Stir fry garlic and chill in wok until fragrant. Add pumpkin and stir fry until browned all over and just tender.

Add peas, sugar, stock and sauce. Stir fry until sauce thickens.

Remove from heat. Toss basil, green onion and nuts through the stir fry until well combined. Serve topped with fried onion.

Serves 4 1 serve = 1 protein, 1 carbohydrate


500g chopped fresh pineapple 2 kiwi fruit, peeled, chopped

2 mangoes, peeled, chopped 2 peaches, chopped

2 plums, chopped 1 passionfruit

1 x 250g punnet strawberries, quartered

200g ricotta cheese ¼ cup icing sugar

½ cup low-fat mango-flavoured yoghurt 1 passionfruit

1. Combine pineapple, kiwi fruit, mangoes, peaches, plums and strawberries in a large bowl. Add passionfruit pulp; stir gently. Cover; refrigerate until serving.

2. RICOTTA TOPPING. Combine ricotta cheese, icing sugar, yoghurt and passionfruit pulp in a bowl; mix well.

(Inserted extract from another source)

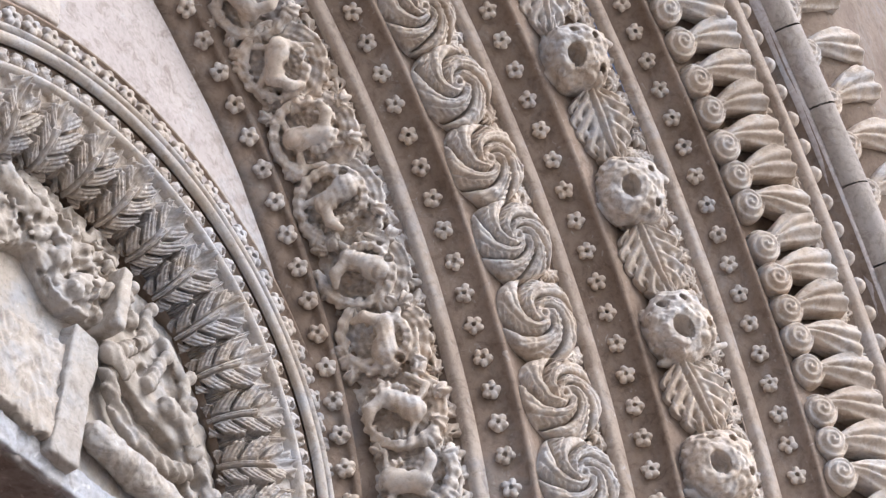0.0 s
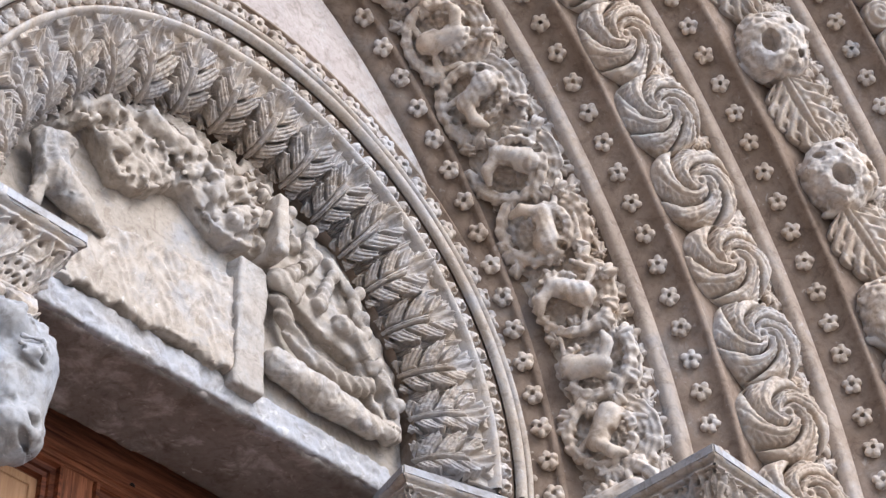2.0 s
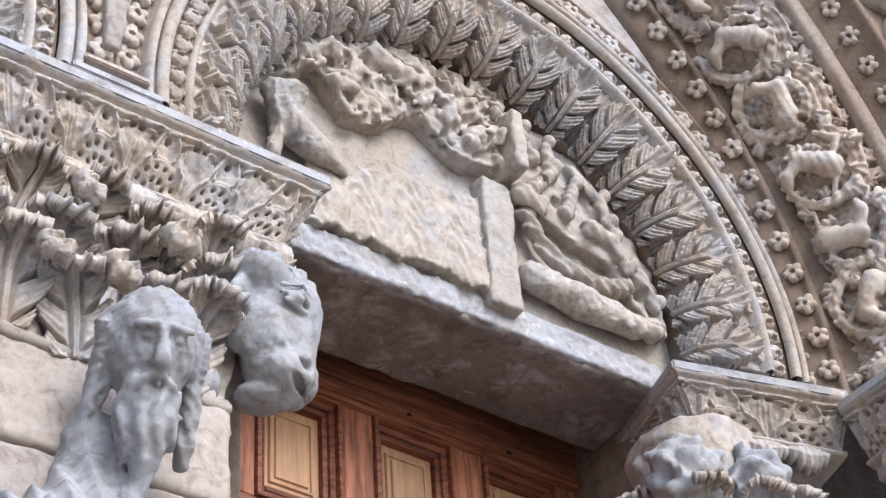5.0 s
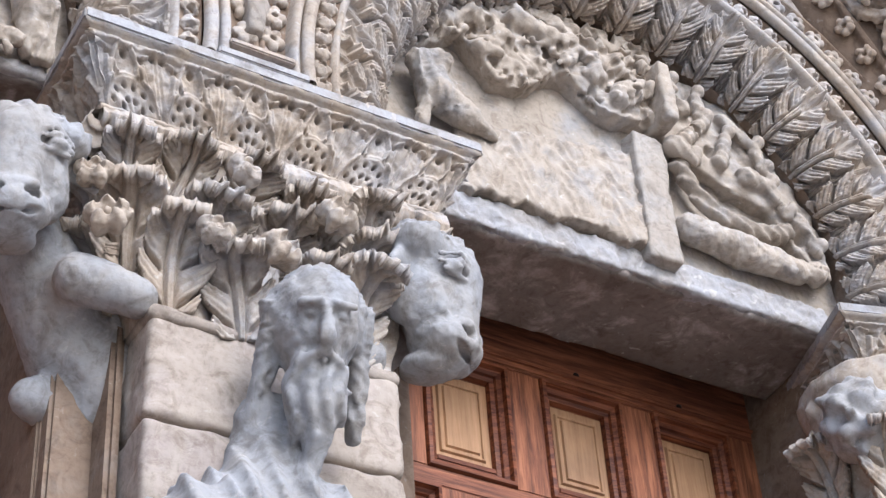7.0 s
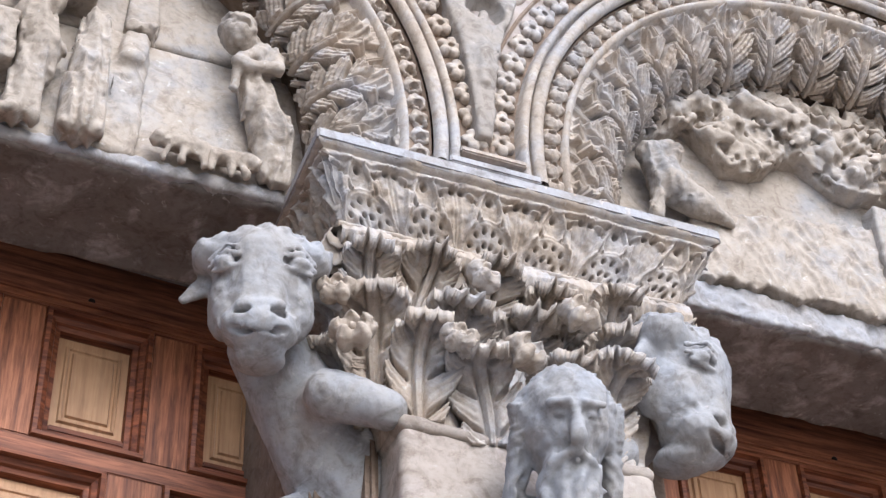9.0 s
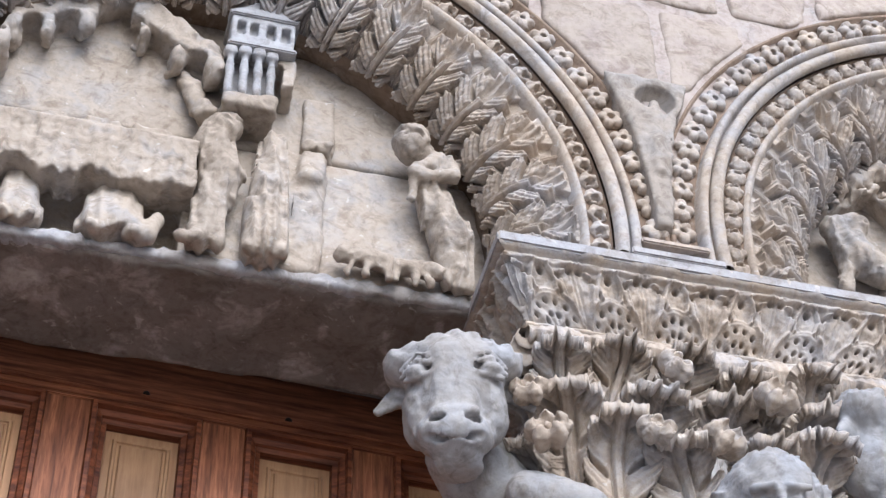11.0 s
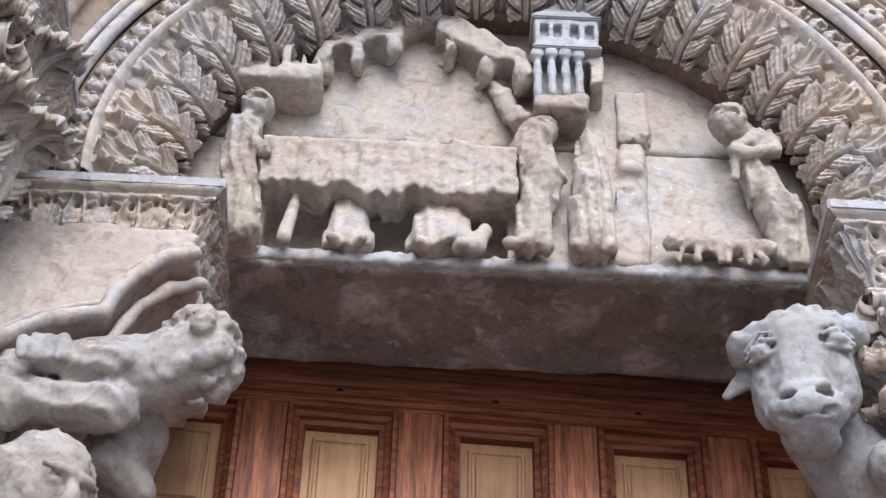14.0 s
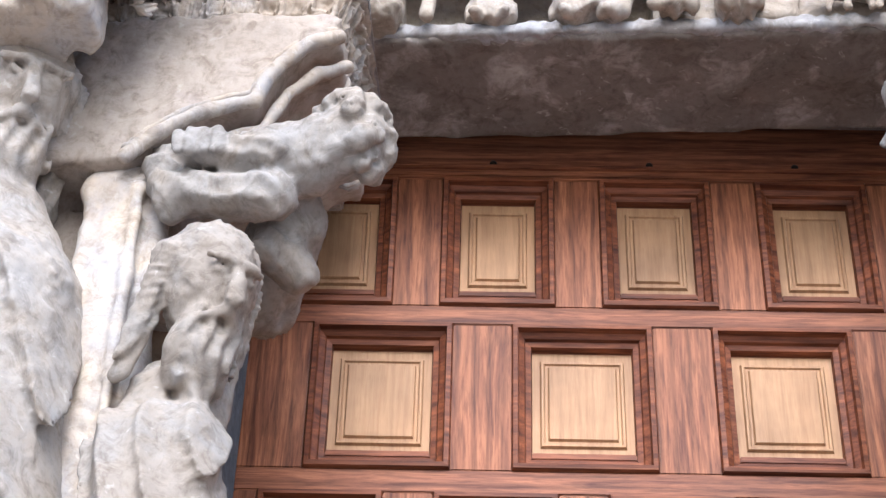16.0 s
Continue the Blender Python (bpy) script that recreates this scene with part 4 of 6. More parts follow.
# ---- central pier ----
def abacus_block(thing, x0, x1, y0, y1, top, low, sides="lfr", inset=0.10, period=0.165, seed=0):
    """Impost round three sides: a plain lip, and a hollow below it carved with drilled palmettes."""
    path = []
    if "l" in sides:
        path.append(((x0, y1), (x0, y0), (-1, 0)))
    path.append(((x0, y0), (x1, y0), (0, -1)))
    if "r" in sides:
        path.append(((x1, y0), (x1, y1), (1, 0)))
    prof = [(0.16, top), (0.0, top), (0.0, top - 0.036), (0.010, top - 0.040), (0.026, top - 0.044)]
    n = 64
    for k in range(n + 1):
        t = k / n
        prof.append((0.016 + (inset - 0.016) * (1 - math.cos(t * math.pi / 2)) ** 0.8, top - 0.05 - (top - 0.05 - low - 0.022) * t))
    prof += [(inset - 0.012, low + 0.016), (inset - 0.016, low + 0.006), (inset - 0.004, low), (inset + 0.02, low - 0.004), (inset + 0.2, low - 0.004)]
    pr = np.array(prof)
    for num, (a, b, nrm) in enumerate(path):
        L = math.hypot(b[0] - a[0], b[1] - a[1])
        ux, uy = (b[0] - a[0]) / L, (b[1] - a[1]) / L
        cells = max(1, round(L / period))

        def fn(U, V):
            k = np.rint(V).astype(int)
            off, z = pr[k, 0], pr[k, 1]
            # mitre: the run shortens with the inset where it meets the next side
            lo = off * (1 if num > 0 else 0)
            hi = off * (1 if num < len(path) - 1 else 0)
            s = lo + (L - lo - hi) * U
            t = np.clip((top - 0.05 - z) / (top - 0.05 - low - 0.02), 0, 1)
            c = U * cells
            u = ((c - np.floor(c)) * 2 - 1) * 0.95
            px_, py_ = u * 0.62, 1.04 - t  # fan centre low in the middle of each unit
            rho, ang = np.hypot(px_, py_), np.arctan2(px_, py_)
            inside = np.clip((0.52 - rho) / 0.03, 0, 1)
            holes = 0.0
            for ring, count, size in ((0.22, 4, 0.036), (0.40, 6, 0.034)):
                step = 2.7 / count
                aa = ang + 1.35
                off_a = (aa - (np.floor(aa / step) + 0.5) * step) * ring
                holes = holes + np.exp(-(((rho - ring) ** 2 + off_a ** 2) / size ** 2) ** 2) * (np.abs(ang) < 1.38)
            spokes = np.abs(np.cos(1.57 + 3.5 * (ang + 1.35) / 2.7 * 2 * np.pi / 2))
            strands = np.zeros_like(u)
            for q in (-1, 1):
                for k2, (bx, top_t, bend) in enumerate(((0.42, 0.10, 0.10), (0.50, 0.30, 0.16), (0.36, 0.36, 0.02))):
                    dd, al = rod2(px_, t, bez([(q * bx, 1.0), (q * (bx - bend), 0.55), (q * (bx - 0.30 + 0.10 * k2), top_t)], 7))
                    strands = np.maximum(strands, np.sqrt(np.clip(1 - (dd / 0.035) ** 2, 0, 1)))
                dd, al = rod2(px_, t, bez([(q * 0.18, 0.50), (q * 0.20, 0.20), (q * 0.40, 0.16)], 6))
                strands = np.maximum(strands, np.sqrt(np.clip(1 - (dd / 0.030) ** 2, 0, 1)))
            rim_ = np.exp(-(((rho - 0.535) / 0.035) ** 2)) * (t < 0.99)
            topholes = np.exp(-((((np.abs(px_) - 0.27) / 0.05) ** 2 + ((t - 0.26) / 0.06) ** 2) ** 2)) + np.exp(-(((px_ / 0.05) ** 2 + ((t - 0.20) / 0.06) ** 2) ** 2)) + np.exp(-((((np.abs(px_) - 0.50) / 0.045) ** 2 + ((t - 0.14) / 0.05) ** 2) ** 2))
            flutes = np.cos(np.abs(px_) * 62) * np.clip((np.abs(px_) - 0.47) / 0.05, 0, 1)
            crest = np.clip((0.12 - t) / 0.05, 0, 1) * (0.4 + 0.6 * np.abs(np.sin(np.pi * c * 1.5 + vnoise(c * 3, 0 * c, 0 * c, seed))))
            zone = ((t > 0.02) & (t < 0.985)).astype(float)
            h = zone * (inside * (0.010 + 0.004 * spokes) + 0.016 * strands * (1 - inside) + 0.012 * rim_ + 0.003 * flutes + 0.020 * crest - 0.012 - 0.040 * holes - 0.030 * topholes)
            h = h + zone * 0.003 * fbm(s, z, 0 * s + num, 30, seed + 4) + 0.005 * fbm(s * 3, z * 3, 0 * s + num, 8, seed) + 0.002 * fbm(s, z, 0 * s, 60, seed)
            return a[0] + ux * s + nrm[0] * (h - off), a[1] + uy * s + nrm[1] * (h - off), z - 0.3 * h

        part("frieze", grid("frieze", fn, np.linspace(0, 1, max(24, int(L / 0.0030))), np.arange(len(pr))), M_STONE, thing)
        # scalloped fringe hanging below the frieze
        xa, ya = a[0] - nrm[0] * (inset - 0.01), a[1] - nrm[1] * (inset - 0.01)

        def fr(U, V, L=L, ux=ux, uy=uy, nrm=nrm, xa=xa, ya=ya, num=num):
            s = inset * 0.9 + (L - 1.8 * inset) * U
            big = np.abs(np.sin(np.pi * s / 0.145 + num))
            tooth = 0.5 + 0.5 * np.cos(2 * np.pi * s / 0.024)
            drop = 0.034 + 0.064 * big ** 2 + 0.022 * tooth + 0.010 * vnoise(s * 40, 0 * s, 0 * s, 3)
            out = 0.016 + 0.018 * big + 0.006 * tooth
            return (xa + ux * s + nrm[0] * out * np.cos(V), ya + uy * s + nrm[1] * out * np.cos(V), low - 0.012 + drop * (np.sin(V) * 0.5 - 0.35))

        part("fringe", grid("fringe", fr, np.linspace(0, 1, max(20, int(L / 0.004))), np.linspace(0, 2 * np.pi, 9)), M_STONE, thing)
    part("lip", slab("lip", (x0 - 0.004, y0 - 0.004, top - 0.034), (x1 + 0.004, y1, top + 0.006), bevel=0.006), M_DUST, thing, "pale dusty top edge")
    part("core", slab("core", (x0 + inset + 0.02, y0 + inset + 0.02, low - 0.05), (x1 - inset - 0.02, y1, top - 0.02)), M_STONE, thing)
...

3. Serve fruit salad with Ricotta Topping.


Roast Pumpkin and Goat’s Cheese Salad

750g peeled pumpkin, diced Vegetable oil spray

1 Tblsp olive oil 2 large onions, halved and thinly sliced

1 Tblsp brown sugar 2 Tblsp balsamic vinegar

Freshly ground black pepper 1 head butter lettuce

120g fresh goats’ cheese crumbled

Preheat oven to 200 degrees centigrade. Place pumpkin in a roasting dish and spray with vegetable oil spray. Roast for 30 minutes, until soft and golden.

Meanwhile, heat olive oil in a non-stick pan. Cook onion over medium heat for 3-5 minutes. Add brown sugar, balsamic vinegar and pepper. Cook until brown and syrupy.

Place lettuce leaves on plate. Top with the pumpkin, caramelised onions and goat’s cheese.

Serve 4 1 serve = 1 protein, 1 carbohydrate.


350 grams cauliflower, chopped 350 grams broccoli, chopped

250 grams asparagus, sliced 350 grams green beans, sliced

3 medium carrots, sliced 1 tablespoon olive oil

2 cloves garlic crushed 1 tablespoon fresh thyme

1 teaspoon cracked black pepper 375 grams firm tofu, cubed

2 medium onions, sliced 250 grams button mushrooms, sliced

½ cup dry white wine 1 vegetable stock cube

3 teaspoons corn flour 1 cup water

¼ cup grated parmesan cheese

Add cauliflower, broccoli, asparagus, beans and carrots t large pan of boiling water; boil, uncovered, 2 minutes, drain. Rinse under cold water; drain.

Heat oil in wok or large non-stick pan; stir fry garlic, thyme, pepper, tofu until tofu is browned lightly, remove from pan.

Add onions and mushrooms to same pan; stir-fry until onions are soft. Stir in vegetable mixture, wine, crumbled sock cube and blended cornflour and wate; stir over heat until mixture boils and thickens. Stir in tofu; serve sprinkled with cheese.

Serves 4 1 serve = 1 protein

Vegetable Fried Rice

You will need to cook about 1/3 cup long grain rice for this recipe.

1 clove garlic crushed 1 tsp finely grated fresh ginger

2 Tblsp water 1 medium carrot finely chopped

2 small zucchini chopped finely ½ red capsicum finely chopped

1 cup cooked long grain rice 2 Tblsp soy sauce

3 shallots finely chopped 2 Tblsp finely chopped fresh coriander leaves

Combine garlic, ginger and the water in wok or large non-stick frying pan; cook over heat until ginger is soft. Add carrot, capsicum and zucchini; cook for 5 minutes. Stir in remaining ingredients; stir over heat until heated through.